#### AIM OF THE TASK
Please report every line from the material that contains the word "with".

#### SOURCE MATERIAL
○ ○ ○ ○
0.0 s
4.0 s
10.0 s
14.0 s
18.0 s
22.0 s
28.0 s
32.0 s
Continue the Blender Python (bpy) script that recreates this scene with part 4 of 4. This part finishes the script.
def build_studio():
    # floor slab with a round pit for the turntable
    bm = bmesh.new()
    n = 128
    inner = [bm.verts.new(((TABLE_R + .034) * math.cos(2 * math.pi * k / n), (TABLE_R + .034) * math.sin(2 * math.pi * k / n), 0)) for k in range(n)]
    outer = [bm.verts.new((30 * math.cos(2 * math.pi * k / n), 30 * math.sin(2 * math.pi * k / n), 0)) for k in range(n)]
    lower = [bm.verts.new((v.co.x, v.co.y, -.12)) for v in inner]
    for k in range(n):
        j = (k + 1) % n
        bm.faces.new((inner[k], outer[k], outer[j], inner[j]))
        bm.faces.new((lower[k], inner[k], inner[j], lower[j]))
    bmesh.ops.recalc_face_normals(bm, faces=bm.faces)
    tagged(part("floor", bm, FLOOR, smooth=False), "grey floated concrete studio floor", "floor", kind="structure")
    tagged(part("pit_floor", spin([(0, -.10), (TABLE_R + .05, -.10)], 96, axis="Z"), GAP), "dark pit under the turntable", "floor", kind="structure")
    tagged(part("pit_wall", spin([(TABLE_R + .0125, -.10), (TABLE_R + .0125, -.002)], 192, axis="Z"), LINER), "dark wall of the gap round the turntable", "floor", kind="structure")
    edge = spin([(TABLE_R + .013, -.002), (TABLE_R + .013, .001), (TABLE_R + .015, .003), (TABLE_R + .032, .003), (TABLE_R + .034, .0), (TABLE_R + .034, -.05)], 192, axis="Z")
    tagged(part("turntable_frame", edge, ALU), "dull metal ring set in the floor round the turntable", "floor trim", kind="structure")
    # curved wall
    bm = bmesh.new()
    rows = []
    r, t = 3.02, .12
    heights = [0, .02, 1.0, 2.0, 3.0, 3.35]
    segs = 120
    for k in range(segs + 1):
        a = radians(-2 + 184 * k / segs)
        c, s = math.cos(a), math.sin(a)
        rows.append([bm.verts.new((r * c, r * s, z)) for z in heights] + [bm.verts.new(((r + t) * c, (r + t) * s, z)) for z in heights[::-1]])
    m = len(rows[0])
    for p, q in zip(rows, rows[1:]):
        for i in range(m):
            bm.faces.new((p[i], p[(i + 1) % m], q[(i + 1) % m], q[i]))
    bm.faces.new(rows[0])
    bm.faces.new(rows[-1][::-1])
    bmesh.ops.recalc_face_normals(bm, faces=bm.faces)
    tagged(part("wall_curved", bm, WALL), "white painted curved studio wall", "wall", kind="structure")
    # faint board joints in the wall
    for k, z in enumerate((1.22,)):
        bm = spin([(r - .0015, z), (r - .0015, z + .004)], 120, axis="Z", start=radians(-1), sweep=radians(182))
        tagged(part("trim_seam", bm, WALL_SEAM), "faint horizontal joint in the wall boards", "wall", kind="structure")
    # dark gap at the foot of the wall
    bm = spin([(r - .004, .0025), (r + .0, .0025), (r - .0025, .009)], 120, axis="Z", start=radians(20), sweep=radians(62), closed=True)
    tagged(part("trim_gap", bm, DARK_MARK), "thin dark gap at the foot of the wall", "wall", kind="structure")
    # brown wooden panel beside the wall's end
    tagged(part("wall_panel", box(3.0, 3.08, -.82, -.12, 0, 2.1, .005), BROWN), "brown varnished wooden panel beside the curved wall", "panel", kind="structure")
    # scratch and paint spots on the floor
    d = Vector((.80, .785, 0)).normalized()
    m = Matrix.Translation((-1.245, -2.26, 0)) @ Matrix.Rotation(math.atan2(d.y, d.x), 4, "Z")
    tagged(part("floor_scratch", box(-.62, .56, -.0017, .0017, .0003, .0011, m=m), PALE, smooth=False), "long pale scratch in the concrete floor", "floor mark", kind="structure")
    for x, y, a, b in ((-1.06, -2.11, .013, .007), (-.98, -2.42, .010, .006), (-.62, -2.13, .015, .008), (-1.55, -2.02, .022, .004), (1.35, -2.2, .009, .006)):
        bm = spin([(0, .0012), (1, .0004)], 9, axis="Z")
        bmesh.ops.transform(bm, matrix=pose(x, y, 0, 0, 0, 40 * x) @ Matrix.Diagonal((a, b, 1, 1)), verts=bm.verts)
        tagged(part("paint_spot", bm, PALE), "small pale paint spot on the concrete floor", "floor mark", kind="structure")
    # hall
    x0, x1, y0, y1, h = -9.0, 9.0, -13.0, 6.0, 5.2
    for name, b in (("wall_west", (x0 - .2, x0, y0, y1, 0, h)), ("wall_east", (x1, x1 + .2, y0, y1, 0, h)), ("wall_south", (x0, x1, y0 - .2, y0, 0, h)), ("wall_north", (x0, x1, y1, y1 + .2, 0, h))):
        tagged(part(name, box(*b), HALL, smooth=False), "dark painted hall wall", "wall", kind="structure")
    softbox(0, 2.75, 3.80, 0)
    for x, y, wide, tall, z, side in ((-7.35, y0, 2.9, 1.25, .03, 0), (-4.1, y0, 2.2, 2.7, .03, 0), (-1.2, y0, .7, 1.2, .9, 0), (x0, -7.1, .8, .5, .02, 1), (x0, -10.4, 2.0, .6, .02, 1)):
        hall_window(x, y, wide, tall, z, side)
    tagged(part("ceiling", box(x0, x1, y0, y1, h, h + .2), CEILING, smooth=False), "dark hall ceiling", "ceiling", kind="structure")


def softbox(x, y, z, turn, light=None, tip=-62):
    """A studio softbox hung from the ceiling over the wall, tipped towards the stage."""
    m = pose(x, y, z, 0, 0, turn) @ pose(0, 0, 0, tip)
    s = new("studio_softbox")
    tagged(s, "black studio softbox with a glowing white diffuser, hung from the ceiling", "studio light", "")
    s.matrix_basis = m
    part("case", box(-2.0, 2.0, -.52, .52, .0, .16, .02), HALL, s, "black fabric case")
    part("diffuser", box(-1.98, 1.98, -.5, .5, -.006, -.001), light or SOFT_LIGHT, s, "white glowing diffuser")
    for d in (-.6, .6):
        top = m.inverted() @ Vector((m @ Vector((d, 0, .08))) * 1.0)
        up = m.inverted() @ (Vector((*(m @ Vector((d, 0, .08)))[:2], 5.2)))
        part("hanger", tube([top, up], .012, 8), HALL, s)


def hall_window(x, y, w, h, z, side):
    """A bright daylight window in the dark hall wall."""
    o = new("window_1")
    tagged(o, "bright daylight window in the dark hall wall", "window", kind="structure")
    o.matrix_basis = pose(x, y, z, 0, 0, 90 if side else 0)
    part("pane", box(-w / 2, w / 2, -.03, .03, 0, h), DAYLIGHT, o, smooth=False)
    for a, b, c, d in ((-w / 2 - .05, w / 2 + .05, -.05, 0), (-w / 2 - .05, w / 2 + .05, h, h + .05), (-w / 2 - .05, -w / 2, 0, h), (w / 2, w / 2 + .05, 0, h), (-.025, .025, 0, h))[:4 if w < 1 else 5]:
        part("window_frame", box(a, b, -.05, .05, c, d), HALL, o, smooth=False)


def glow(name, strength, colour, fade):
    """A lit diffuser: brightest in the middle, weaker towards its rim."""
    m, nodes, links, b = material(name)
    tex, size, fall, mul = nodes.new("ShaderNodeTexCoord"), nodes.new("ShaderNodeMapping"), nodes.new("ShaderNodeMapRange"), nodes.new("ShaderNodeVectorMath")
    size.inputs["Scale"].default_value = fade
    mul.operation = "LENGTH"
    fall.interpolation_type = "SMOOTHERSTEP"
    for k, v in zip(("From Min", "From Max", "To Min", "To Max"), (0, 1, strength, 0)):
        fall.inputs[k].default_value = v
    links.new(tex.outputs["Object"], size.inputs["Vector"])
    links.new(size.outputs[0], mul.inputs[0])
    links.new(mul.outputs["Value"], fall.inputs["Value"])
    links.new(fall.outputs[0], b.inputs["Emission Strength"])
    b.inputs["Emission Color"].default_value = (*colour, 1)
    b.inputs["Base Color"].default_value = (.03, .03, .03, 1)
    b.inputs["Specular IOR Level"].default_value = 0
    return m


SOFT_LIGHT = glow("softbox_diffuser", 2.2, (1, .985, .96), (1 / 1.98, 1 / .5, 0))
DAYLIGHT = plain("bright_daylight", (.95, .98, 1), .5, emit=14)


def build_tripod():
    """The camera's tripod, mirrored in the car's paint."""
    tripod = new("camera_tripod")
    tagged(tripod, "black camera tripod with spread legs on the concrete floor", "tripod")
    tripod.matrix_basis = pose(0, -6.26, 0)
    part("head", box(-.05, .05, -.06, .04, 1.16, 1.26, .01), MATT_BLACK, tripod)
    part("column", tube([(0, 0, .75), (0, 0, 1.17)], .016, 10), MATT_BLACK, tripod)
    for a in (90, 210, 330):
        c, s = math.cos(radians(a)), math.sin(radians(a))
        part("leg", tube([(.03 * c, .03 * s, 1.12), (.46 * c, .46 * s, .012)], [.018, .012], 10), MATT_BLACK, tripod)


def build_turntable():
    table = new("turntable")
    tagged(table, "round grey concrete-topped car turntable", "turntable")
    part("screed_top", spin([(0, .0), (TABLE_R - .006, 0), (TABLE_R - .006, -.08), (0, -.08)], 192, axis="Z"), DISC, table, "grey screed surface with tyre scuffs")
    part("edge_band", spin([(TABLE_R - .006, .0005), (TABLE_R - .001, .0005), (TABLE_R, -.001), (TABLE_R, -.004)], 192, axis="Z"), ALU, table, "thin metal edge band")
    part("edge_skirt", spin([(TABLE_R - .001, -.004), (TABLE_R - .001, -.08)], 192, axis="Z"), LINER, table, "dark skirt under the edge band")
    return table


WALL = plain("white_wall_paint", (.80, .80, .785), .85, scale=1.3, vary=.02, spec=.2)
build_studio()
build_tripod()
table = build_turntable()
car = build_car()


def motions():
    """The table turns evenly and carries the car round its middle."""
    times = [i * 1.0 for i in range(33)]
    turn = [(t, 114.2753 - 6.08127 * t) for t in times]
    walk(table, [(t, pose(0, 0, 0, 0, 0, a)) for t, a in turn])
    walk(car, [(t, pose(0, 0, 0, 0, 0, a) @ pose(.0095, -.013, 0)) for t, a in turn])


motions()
○ ○ ○ ○
#### WRITTEN RESPONSE
Continue the Blender Python (bpy) script that recreates this scene with part 4 of 4. This part finishes the script.
    # floor slab with a round pit for the turntable
    tagged(s, "black studio softbox with a glowing white diffuser, hung from the ceiling", "studio light", "")
    tagged(tripod, "black camera tripod with spread legs on the concrete floor", "tripod")
    part("screed_top", spin([(0, .0), (TABLE_R - .006, 0), (TABLE_R - .006, -.08), (0, -.08)], 192, axis="Z"), DISC, table, "grey screed surface with tyre scuffs")